De 1830 a 1846, familias enteras participaron en la obra. Advertían a sus vecinos; todos estaban involucrados. Un padre dejaba el hogar cada momento libre y salía a enseñar y predicar. Los hijos en casa eran parte de ello, pues tenían que trabajar duro para compensar la ausencia de su padre.
Después de 1846, cuando los santos se mudaron a los valles montañosos de Utah, las familias no estuvieron tan involucradas. Mientras los padres a veces iban, más a menudo los hijos llevaban la carga de viajar, hasta que en el siglo XX los hijos estaban llevando realmente esa carga. Durante el mismo tiempo, las familias comenzaron a sentir que su parte era apoyar a un misionero, no salir a enseñar o hacer proselitismo o hacer amigos.
Ahora, con la correlación establecida, hemos vuelto a la premisa original. Las familias están involucradas. Padre, madre e hijos se unen en el gran y noble esfuerzo de buscar a aquellos que puedan ser persuadidos a escuchar. Y con su esfuerzo vendrá la fortaleza con la cual Pedro fue exhortado a actuar. Al buscar a aquellos a quienes predican, ellos mismos serán fortalecidos y, a su vez, convertirán y fortalecerán a otros hermanos hasta el feliz día en que todos los hombres vean la gloria del Hijo de Dios y presencien el cumplimiento de su palabra de que el evangelio se extenderá hasta llenar toda la tierra. (Véase DyC 65:2).
Los Setentas de la Iglesia son llamados por revelación para esta obra, y los detalles de esa obra se asignan de manera que sea ordenada. En cada barrio, el líder misional de los Setenta debe planificar el trabajo y supervisar su ejecución bajo la dirección del obispo. Los maestros orientadores tienen una responsabilidad muy importante de persuadir a cada familia de Santos de los Últimos Días para que hagan amigos entre sus vecinos no miembros y los persuadan para que acepten a los misioneros. Los métodos son muchos, pero el evangelio es para salvar las almas de los hombres. Conviértanse, hermanos míos; actúen. Tienen el espíritu; háganlo.

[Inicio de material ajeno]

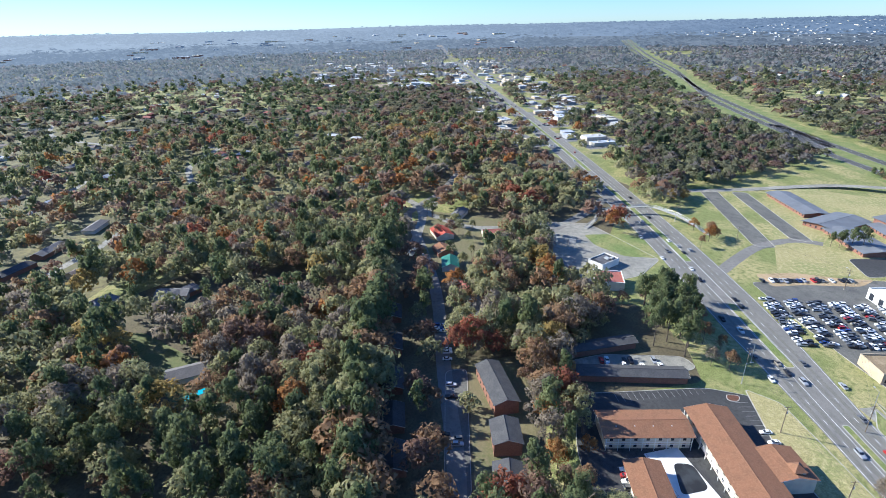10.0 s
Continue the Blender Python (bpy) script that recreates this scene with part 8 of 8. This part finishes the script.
GROVES = [
    ([(-254.6, 123.4), (-259.4, 151.8), (-227.8, 149.8), (-213.0, 131.2), (-220.8, 115.1)], 22, (PINE, PINE, PINE, MAROON, BROWN)),
    ([(-344.7, 84.1), (-264.4, 97.0), (-227.3, 58.1), (-325.8, 55.3)], 26, (PINE, BROWN, BARE, OLIVE, MAROON)),
    ([(-211.3, 44.8), (-211.1, 70.8), (-180.1, 65.0), (-121.2, 55.1), (-128.5, 35.0)], 26, (OLIVE, ORANGE_L, BROWN, GOLD, MAROON)),
    ([(-479.4, 209.4), (-434.3, 236.6), (-402.7, 222.6), (-421.7, 201.0)], 9, (ORANGE_L, BROWN, GOLD)),
    ([(-361.6, 205.7), (-344.6, 227.1), (-322.2, 210.6), (-329.1, 195.1)], 7, (BROWN, ORANGE_L)),
    ([(-278.1, 345.3), (-277.6, 394.1), (-248.2, 369.4), (-251.5, 321.4)], 8, (PINE, OLIVE)),
    ([(-330.7, 291.0), (-316.1, 307.1), (-303.8, 293.5), (-313.9, 280.0)], 5, (PINE, BROWN)),
    ([(612.7, 544.7), (685.2, 526.9), (677.3, 437.0), (640.3, 326.9), (618.9, 250.5), (594.6, 172.9), (577.1, 172.7), (583.7, 241.7), (596.4, 318.7), (617.2, 406.6), (592.3, 496.0)], 20, (PINE, PINE, PINE, OLIVE)),
    ([(217.4, 390.1), (234.5, 381.0), (213.2, 307.4), (202.5, 303.3), (214.1, 342.3)], 10, (BROWN, OLIVE, BARE)),
    ([(-129.8, 552.4), (-100, 572.8), (-127, 704.1), (-180, 690), (-195, 572)], 46, (OLIVE, PINE, BROWN, PINE, ORANGE_L, OLIVE)),
    ([(324.9, 59.2), (349.3, 53.1), (290.5, 42.0), (289.9, 51.3)], 9, (MAROON, BROWN, BARE)),
    ([(409.6, 33.4), (398.3, 20.0), (346.6, 13.2), (356.5, 22.3)], 10, (BROWN, OLIVE, BARE)),
    ([(195.9, 13.1), (223.8, -3.6), (201.6, -6.9), (186.3, 10.9)], 10, (OLIVE, PINE)),
    ([(-259.0, 65.6), (-254.1, 117.5), (-236.6, 114.2), (-233.9, 63.7)], 12, (MAROON, ORANGE_L, BROWN, OLIVE)),
    ([(-376.3, 35.7), (-347.6, 74.3), (-249.6, 58.0), (-271.9, 28.5)], 14, (OLIVE, MAROON, BARE, OLIVE)),
    ([(-374.0, 2.1), (-396.3, 69.5), (-337.1, 61.3), (-285.3, 24.4), (-324.5, 13.6)], 11, (OLIVE, PINE, MAROON, OLIVE)),
    ([(-236.0, 58.6), (-230.0, 79.4), (-211.1, 74.7), (-205.1, 53.2)], 8, (MAROON, ORANGE_L, OLIVE)),
    ([(-96.2, -69.6), (-106.4, -68.4), (-94.5, -39.6), (-85.3, -40.7)], 5, (OLIVE, GOLD, PINE)),
    ([(-90.6, -106.6), (-99.7, -105.7), (-93.4, -88.3), (-83.9, -89.4)], 3, (OLIVE, BARE)),
    ([(-424.5, -0.5), (-425.4, 13.5), (-377.1, 46.2), (-354.5, 32.2)], 5, (OLIVE, PINE)),
    ([(335.7, 190.4), (355.7, 185.1), (333.0, 168.0), (317.9, 172.9)], 6, (BROWN, OLIVE)),
    ([(-228.1, 140.7), (-174.5, 150.7), (-170.4, 138.7), (-195.6, 129.2)], 4, (BARE, BROWN)),
    ([(119.0, -249.5), (198.5, -265.0), (180.5, -206.4), (117.5, -203.4)], 24, (PINE, PINE, OLIVE)),
    ([(139.5, -97.9), (133.3, -97.2), (131.3, -90.6), (137.4, -91.2)], 2, (OLIVE,)),
    ([(101.8, -92.1), (97.9, -91.6), (97.3, -88.6), (101.1, -89.0)], 2, (OLIVE, PINE)),
    ([(94.3, -108.6), (89.2, -108.0), (88.8, -105.2), (93.8, -105.7)], 2, (PINE, OLIVE)),
    ([(92.2, -125.4), (87.0, -124.8), (86.1, -119.6), (91.3, -120.3)], 2, (OLIVE,)),
    ([(-121.8, 150.5), (-110.5, 150.6), (-114.3, 145.4)], 2, (BARE,)),
    ([(1085.7, 463.5), (1339.0, 427.9), (1778.8, 203.4), (1362.1, 149.3), (1099.1, 214.4)], 16, (PINE, OLIVE)),
    ([(129.7, -36.4), (114.6, -36.9), (106.2, -22.6), (125.9, -23.8)], 7, (OLIVE, BROWN, GOLD))]
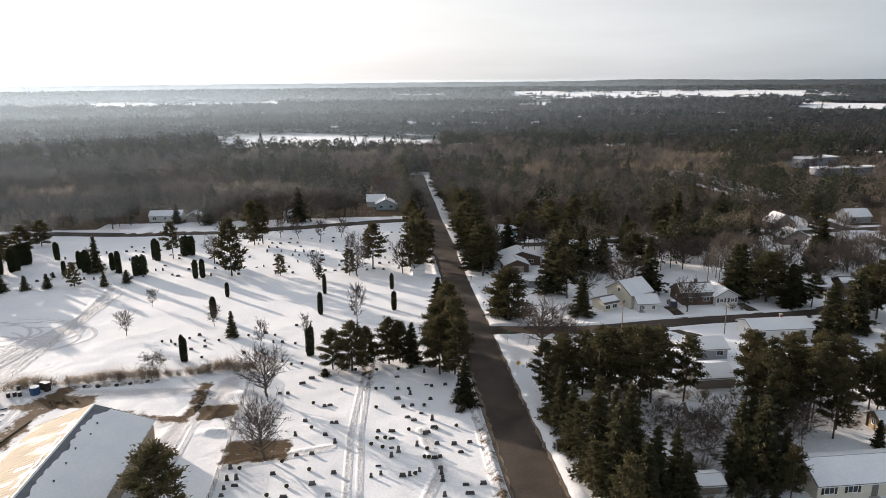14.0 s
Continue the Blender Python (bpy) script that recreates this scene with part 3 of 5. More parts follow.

Veo a la Primera Presidencia y al Quórum de los Doce que nos dirigen. Veo en sus acciones el resultado de su conversión y testifico que ellos están en sus lugares como lo estuvo Pedro, llenos e inspirados por el Espíritu Santo. Son los líderes designados por el Señor en estos días. Sigamos su guía y con nuestra propia conversión fortalezcamos a nuestros hermanos.
Sé también que Jesucristo, el Señor, dirige esta obra de los últimos días y que Él vive. Este es su evangelio restaurado; testifico de ello en el nombre de Jesucristo. Amén.